A pocas casas de distancia, sobre un riacho que quedó seco y que ahora parece una calle de tierra donde se acumulan algunas canoas varadas y bastante basura, viven Raúl y Mónica Carrizo. El pescador fuma y se queja por el trabajo que quedó sin hacer por la falta de agua. “Hace 45 años que estoy acá y nunca vi esto, me llama la atención, está muy bajo el Paraná y desde hace mucho. No se puede trabajar así porque no sacás pescado, no sacás nada. Me tengo que quedar acá nomás y esperar” dice el hombre. Como el resto de los habitantes del barrio, afirma que nadie tiene la culpa de lo que pasa, que son cosas de la naturaleza, y que sólo queda acostumbrarse y esperar que se resuelva con las lluvias que nunca llegan.
Según un informe reciente del Servicio Meteorológico Nacional, el 75 % del área de la cuenca del Paraná (que tiene una superficie total tan grande como toda la Argentina) está afectada por sequías moderadas a excepcionales, lo que equivale a aproximadamente a unos 70 millones de hectáreas. A eso se le sumó la posibilidad cada vez mayor (los expertos calculan un 70%) que hacia finales de año vuelva el fenómeno de La Niña, que se traduce en menos precipitaciones para toda la región.
La otra orilla
Si bien los efectos más duros de la bajante se perciben entre los habitantes de las islas del Delta, son muchas las actividades de tipo recreativas o turísticas con base en la ciudad que también sufren de primera mano este fenómeno extremo. Los clubes náuticos, muy numerosos en Rosario y la región (la Unión de Clubes de la Costa reúne a unas 30 entidades), hace dos años que no operan con normalidad y muchas embarcaciones no pueden navegar al estar las guarderías y caletas sin una sola gota de agua. Si bien es imposible saber con certeza cuántas lanchas y veleros están varados, es una proporción importante de las 25.000 embarcaciones que integran el padrón náutico de la ciudad y zona de influencia, el segundo en importancia a nivel nacional.
Darío Schmunk trabaja en el club Círculo Alemán de Rosario, donde está a cargo de la escuela náutica. Es, además, un experimentado navegante a vela que conoce de cerca toda la cadena del sector, que va desde proveedores, entrenadores deportivos y personal de los clubes a empleados de paradores turísticos, lancheros y vendedores de equipamiento. “Con el agua en este nivel los clubes y guarderías dejan de prestar su servicio básico, que son las embarcaciones flotando. Es imposible dragar por debajo del nivel del río, y además es muy caro.

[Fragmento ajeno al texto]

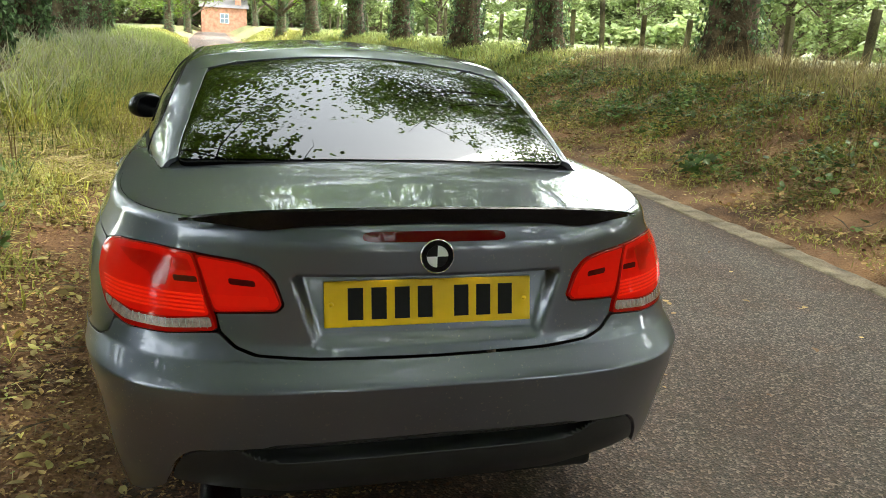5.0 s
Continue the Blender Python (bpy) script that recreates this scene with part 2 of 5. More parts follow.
CLEAR = material("clear ribbed lens", (0.42, 0.31, 0.29), 0.18, 0.2, vary=0.35, scale=60, fine=240, bump=0.5, dist=0.002, coat=1.0)
CLEAR_PALE = material("pale clear lens", (0.5, 0.47, 0.45), 0.15, 0.3, vary=0.3, scale=80, fine=300, bump=0.3, dist=0.001, coat=1.0)
PLATE_LIGHT = lamp_material("lit plate lamp", (0.8, 0.8, 0.75), (1.0, 0.93, 0.8), 0.22)
CLOTH = material("black leather", (0.018, 0.018, 0.02), 0.5, vary=0.3, scale=10, fine=150, bump=0.2, dist=0.001)

ASPHALT, SOIL = asphalt_material(), ground_material()
STONE = material("kerb stone", (0.165, 0.122, 0.083), 0.95, vary=0.4, scale=5, fine=70, bump=0.9, dist=0.012, second=(0.27, 0.21, 0.145), random_piece=0.06)
BARK = material("bark", (0.055, 0.037, 0.023), 0.95, vary=0.55, scale=6, fine=26, bump=1.0, dist=0.03, second=(0.135, 0.095, 0.062))
WOOD = material("weathered fence wood", (0.085, 0.07, 0.042), 0.9, vary=0.4, scale=4, fine=45, bump=0.6, dist=0.006, second=(0.17, 0.145, 0.09))
LEAF = material("tree leaves", (0.09, 0.16, 0.018), 0.5, vary=0.3, scale=0.8, fine=8, bump=0.0, second=(0.20, 0.28, 0.032), random_piece=0.45, translucent=0.55)
LEAF_DARK = material("ivy leaves", (0.052, 0.100, 0.040), 0.38, vary=0.35, scale=1.5, fine=9, bump=0.0, second=(0.16, 0.235, 0.10), random_piece=0.7, translucent=0.25, spec=0.5)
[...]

No hay solución posible por ahora”, razonó. En promedio, un día de trabajo de algunas de las pocas firmas de dragado que operan en la zona cuesta entre 70.000 y 100.000 pesos.
El sector de los taxis náuticos y lancheros que cruzan turistas y habitantes de Rosario a las playas y paradores de las Islas, una actividad muy habitual en los meses de verano, es otro que ruega porque la bajante llegue a su fin. Federico Clérico, con diez años de experiencia en el rubro, contó que el menor cauce impide navegar por muchos lugares que eran habituales: “tengo que explicar que se puede pasear menos porque no se puede llegar a los lugares habituales ni meterse en lagunas ni riachos. Casi no se puede entrar a las Islas, ya, y vamos para el tercer verano seguido sin agua”.
Con el trabajo a media máquina, Clérico tuvo que salir a completar su jornada laboral con otras tareas en algunos de los muchos puertos agroexportadores de la zona, siempre en relación con el traslado de personas en el río. “Somos un sector que casi no recibió ayuda”, reclama, al tiempo que se lamenta de que no se hayan hecho algunos trabajos de dragado a tiempo para despejar los accesos a en la zona del Delta medio. “Las consecuencias están a la vista. Ya casi no podemos trabajar”.
¿Cuál es la solución a esto? Isleños, pescadores, navegantes y gente del río responden lo mismo: que llueva en Brasil, allí donde el Paraná se nutre de agua y comienza su largo camino hasta el río de La Plata. Hasta que eso ocurra, no antes del verano, sólo queda esperar.